For nearly a year, every drop of our spirit is aged in these Kentucky bourbon barrels to extract toasted vanilla, carmelized sugar, ripe fruit, and subtle orange notes from the old oak.
We attend to every detail to create our flavor profile. As great whiskey makers in Scotland and Japan do, we stabilize humidity to get optimal air-to-alcohol ratios to extract and concentrate flavors from this wonderful wood. And, since ultraviolet rays can degrade organic flavor compounds, we protect our aging spirits with low-UV lighting and tinted windows.
Though the angel’s share means we lose 10% of the spirit, our patience is well worth it. How do we know when it’s ready? By taste.
Spirits age more quickly near the equator than in cold climates such as Scotland — the Texas heat expands oak fibers in the heat of the day and contracting them at night, letting great flavors out faster.
Some of the finest whiskeys in the world are finished in Oloroso sherry casks — ours is, too. To make it happen, we tried every sherry we could find and tracked our favorite to a bodega in Jerez, Spain.
Since three barrels of finely aged spirit fit into each Oloroso sherry finishing cask, Nick sips, matches, and balances barrels to maintain our flavor profile — and ensure that every drop attains the finest finish.
We collected and tested staves from this bodega’s Oloroso sherry casks until we found the best. These marvelous casks impart a rich, slightly sweet finish to our spirit — including hints of chocolate, rose, and ripe peaches.
Our spirit is fine and flavorful right out of the cask — we never chill filter the way many big distilleries do.

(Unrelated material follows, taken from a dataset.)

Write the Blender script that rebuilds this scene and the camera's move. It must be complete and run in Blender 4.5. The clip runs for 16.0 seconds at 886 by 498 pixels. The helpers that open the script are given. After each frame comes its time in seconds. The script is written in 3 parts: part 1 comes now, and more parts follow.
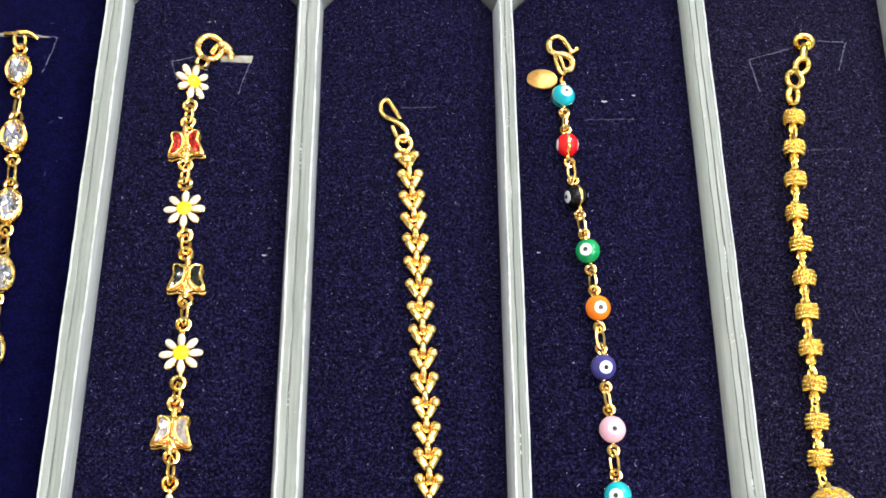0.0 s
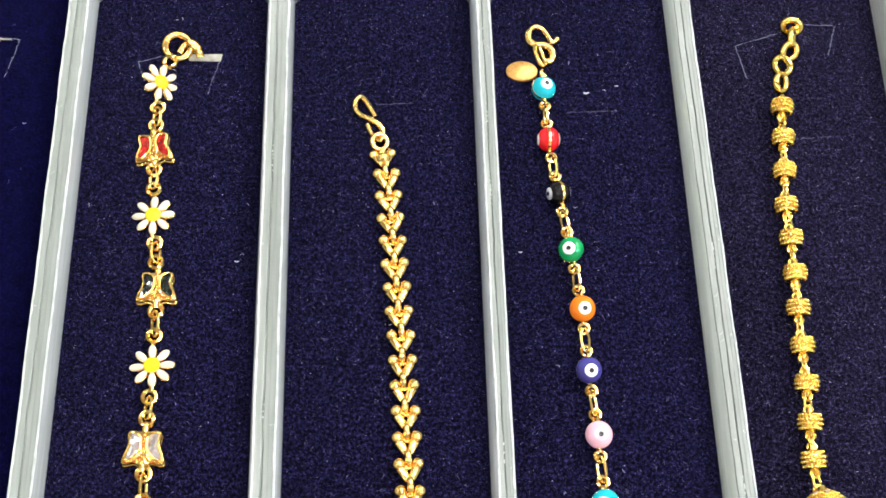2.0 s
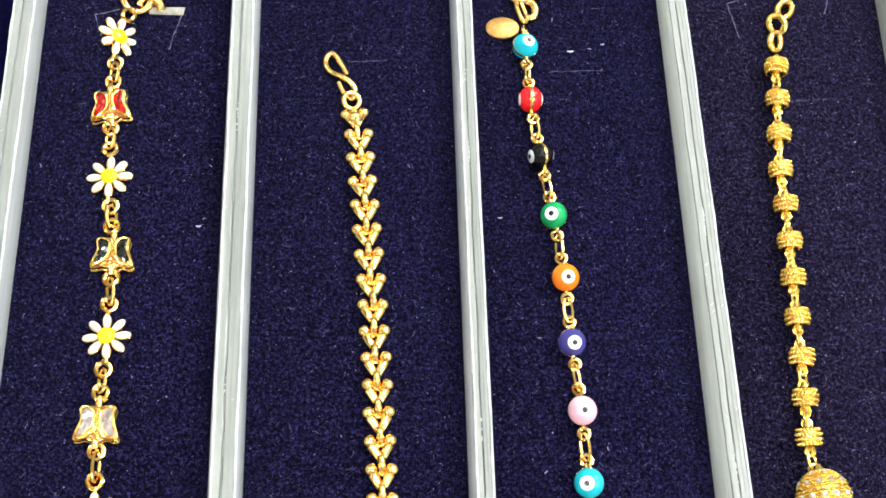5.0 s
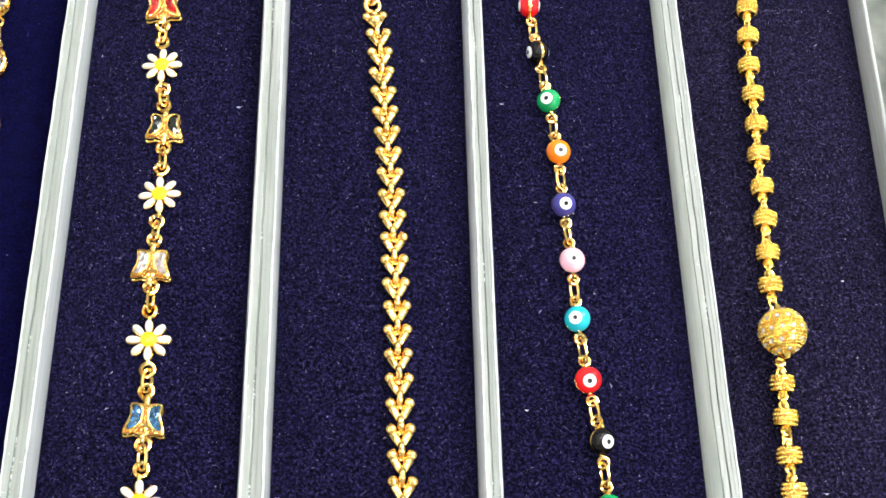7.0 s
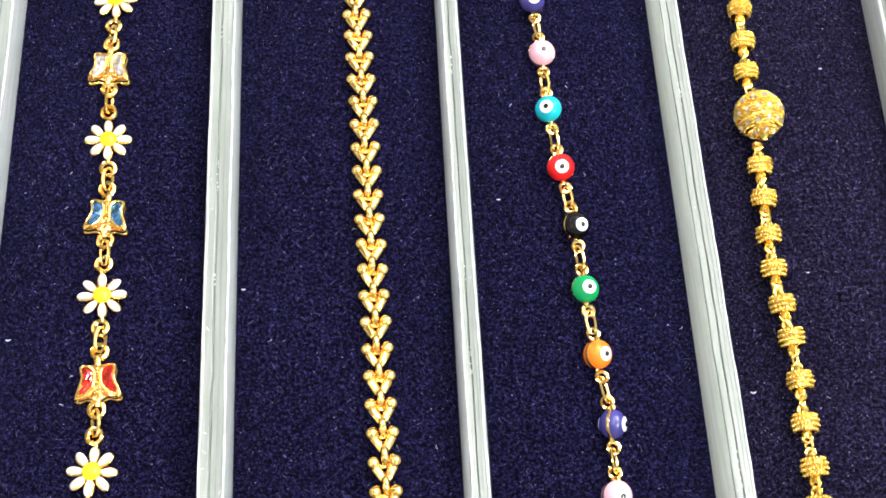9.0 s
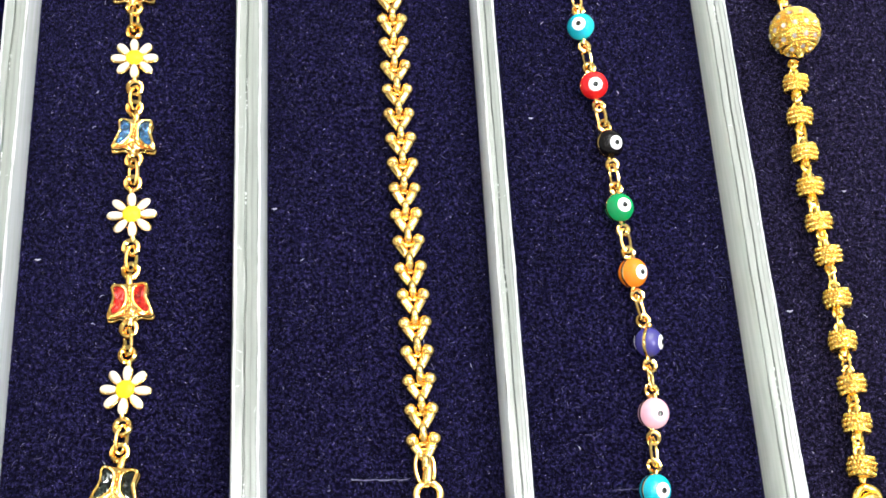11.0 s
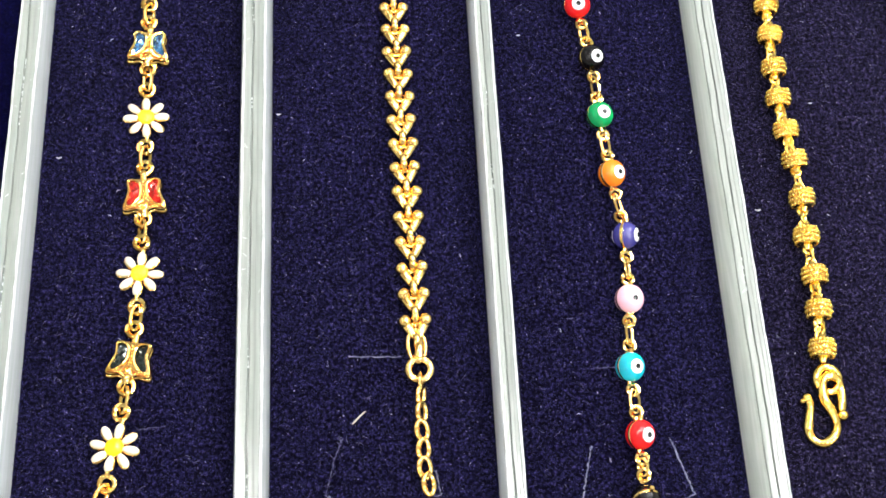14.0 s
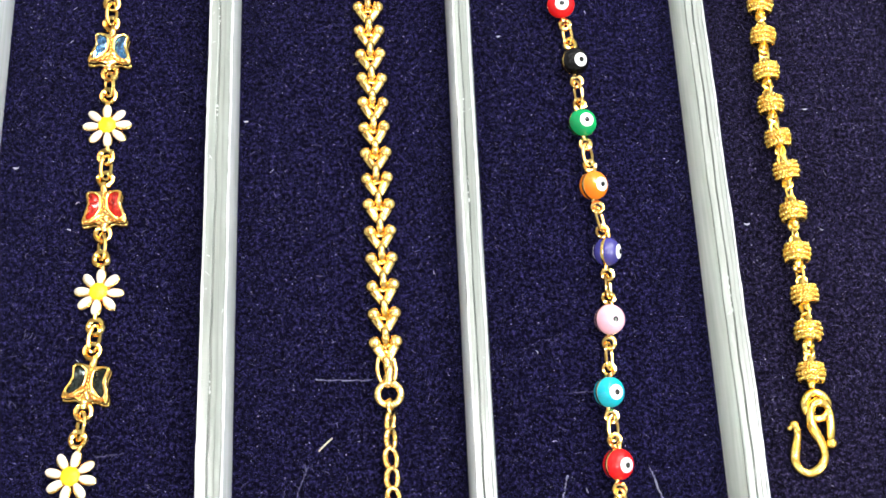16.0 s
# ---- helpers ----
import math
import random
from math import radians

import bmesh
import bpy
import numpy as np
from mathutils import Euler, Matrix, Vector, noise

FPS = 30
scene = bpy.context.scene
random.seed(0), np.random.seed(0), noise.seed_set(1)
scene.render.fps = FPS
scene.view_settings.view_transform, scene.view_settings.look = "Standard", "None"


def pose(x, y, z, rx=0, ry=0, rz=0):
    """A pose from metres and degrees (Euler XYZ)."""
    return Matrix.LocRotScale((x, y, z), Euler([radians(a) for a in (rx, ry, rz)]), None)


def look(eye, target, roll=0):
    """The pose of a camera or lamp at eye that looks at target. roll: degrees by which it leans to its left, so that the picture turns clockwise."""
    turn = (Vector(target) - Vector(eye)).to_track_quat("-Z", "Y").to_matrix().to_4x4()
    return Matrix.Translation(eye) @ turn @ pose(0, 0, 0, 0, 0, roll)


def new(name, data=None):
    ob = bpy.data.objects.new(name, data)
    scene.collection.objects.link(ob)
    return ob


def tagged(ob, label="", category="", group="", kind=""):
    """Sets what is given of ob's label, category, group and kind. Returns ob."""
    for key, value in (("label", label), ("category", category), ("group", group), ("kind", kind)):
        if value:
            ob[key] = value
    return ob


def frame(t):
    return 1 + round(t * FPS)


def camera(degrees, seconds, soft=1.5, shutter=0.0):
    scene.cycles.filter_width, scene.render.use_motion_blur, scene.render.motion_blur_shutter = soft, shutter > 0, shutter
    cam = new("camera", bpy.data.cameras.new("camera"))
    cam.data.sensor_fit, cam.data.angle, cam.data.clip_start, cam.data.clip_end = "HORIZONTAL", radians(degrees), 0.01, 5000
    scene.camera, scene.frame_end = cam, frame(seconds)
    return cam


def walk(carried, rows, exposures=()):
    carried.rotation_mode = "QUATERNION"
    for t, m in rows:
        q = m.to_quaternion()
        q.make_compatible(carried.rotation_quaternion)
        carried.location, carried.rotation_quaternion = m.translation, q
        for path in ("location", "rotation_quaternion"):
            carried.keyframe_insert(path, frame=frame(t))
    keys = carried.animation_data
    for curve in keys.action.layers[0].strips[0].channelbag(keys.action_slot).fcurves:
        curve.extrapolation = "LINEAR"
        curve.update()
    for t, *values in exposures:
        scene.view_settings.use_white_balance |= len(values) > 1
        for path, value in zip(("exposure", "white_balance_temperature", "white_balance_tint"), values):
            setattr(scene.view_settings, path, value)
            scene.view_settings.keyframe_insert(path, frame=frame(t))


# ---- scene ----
cam = camera(39.27, 16.0, 1.7)
PATH = [
    (0, (-0.01746, -0.01046, 0.23618), (-0.00029, 0.10106, 0.01309), 9.285),
    (0.5, (-0.01595, -0.01012, 0.23701), (-0.00119, 0.10099, 0.01355), 8.254),
    (1, (-0.01465, -0.00656, 0.23316), (-0.00048, 0.10256, 0.00868), 7.964),
    (1.5, (-0.01145, -0.00378, 0.23192), (0.00232, 0.10394, 0.00674), 7.285),
    (2, (-0.01233, -0.00257, 0.23117), (0.00468, 0.10505, 0.00616), 8.218),
    (2.5, (-0.01041, -0.00274, 0.23270), (0.00532, 0.10511, 0.00771), 7.401),
    (3, (-0.00773, -0.00435, 0.23334), (0.00663, 0.10461, 0.00879), 6.348),
    (3.2, (-0.01045, -0.00363, 0.23323), (0.00605, 0.10423, 0.00829), 7.412),
    (5.3, (-0.01036, 0.00048, 0.21469), (0.01064, 0.10499, -0.01144), 10.680),
    (5.5, (-0.00953, -0.00484, 0.21422), (0.01049, 0.10049, -0.01162), 10.144),
    (6, (-0.00907, -0.01470, 0.21886), (0.00952, 0.09062, -0.00711), 9.717),
    (6.5, (-0.00990, -0.02967, 0.22754), (0.01003, 0.08173, 0.00462), 9.471),
    (7, (-0.01138, -0.04656, 0.23179), (0.00648, 0.06609, 0.00932), 8.698),
    (7.5, (-0.01563, -0.05744, 0.23018), (0.00109, 0.05630, 0.00818), 7.416),
    (8, (-0.00604, -0.06660, 0.22537), (0.00746, 0.04385, 0.00150), 5.259),
    (8.5, (-0.00272, -0.07125, 0.22194), (0.01284, 0.03857, -0.00211), 5.956),
    (9, (-0.00524, -0.07539, 0.21118), (0.01288, 0.03168, -0.01400), 7.338),
    (9.5, (-0.00581, -0.07771, 0.20549), (0.00902, 0.02323, -0.02275), 5.998),
    (11.8, (-0.01261, -0.07928, 0.20789), (0.00598, 0.01581, -0.02257), 8.450),
    (12, (-0.00914, -0.07649, 0.21020), (0.00602, 0.01750, -0.02097), 6.233),
    (12.5, (-0.01374, -0.08590, 0.20981), (0.00286, 0.01378, -0.01885), 7.053),
    (13, (-0.01863, -0.08662, 0.20940), (-0.00174, 0.00922, -0.02088), 8.239),
    (13.5, (-0.01419, -0.09535, 0.21468), (0.00110, 0.00419, -0.01414), 6.913),
    (14, (-0.01017, -0.10573, 0.21293), (0.00650, -0.00512, -0.01533), 7.244),
    (14.5, (-0.00914, -0.10855, 0.20671), (0.00544, -0.01276, -0.02375), 7.152),
    (15, (-0.00786, -0.10346, 0.20718), (0.00824, -0.01134, -0.02467), 8.085),
    (15.5, (-0.00423, -0.09755, 0.20666), (0.01293, -0.00540, -0.02510), 8.451),
    (16, (-0.00203, -0.09124, 0.20864), (0.01177, 0.00047, -0.02352), 6.637),
]
EXPOSURE = [(0, -0.25), (3, -0.17), (6, 0.0), (9, 0.02), (12.5, 0.03), (16, 0.07)]
walk(cam, [(t, look(eye, target, roll)) for t, eye, target, roll in PATH], EXPOSURE)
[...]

WE TREAT OUR BARRELS AND CASKS WITH TENDER LOVING CARE.
We treat our bourbon barrels and sherry casks with tender loving care. After a long journey from Kentucky or Jerez, Spain, a leak here or there is only to be expected.
Our resident barrel cooper, Nick, maintains our Kentucky bourbon barrels and Oloroso sherry casks by hand. He checks each hoop for tightness and places parchment between staves as needed.
Between batches, we rinse the barrels and let them swell overnight. To mend larger leaks, Nick “the cooper” hammers in pieces of French oak, or spiles, that swell into place. For smaller or tricky spots, he shims natural cattail reed into the seams.
Sometimes our spirit seeps right through a barrel’s woodgrain. In that case, we sand the grain and rub a mixture of wax and chalk over the wood to seal up the weep. Any and all sealants we use are all natural.
Aging and finishing 100% of our spirit in Kentucky bourbon barrels and Oloroso sherry casks takes time and energy — but we do it for superior flavor. And, we’d rather lose a little whiskey to the angel’s share or an occasional leak or weep than introduce unnecessary chemicals into our process.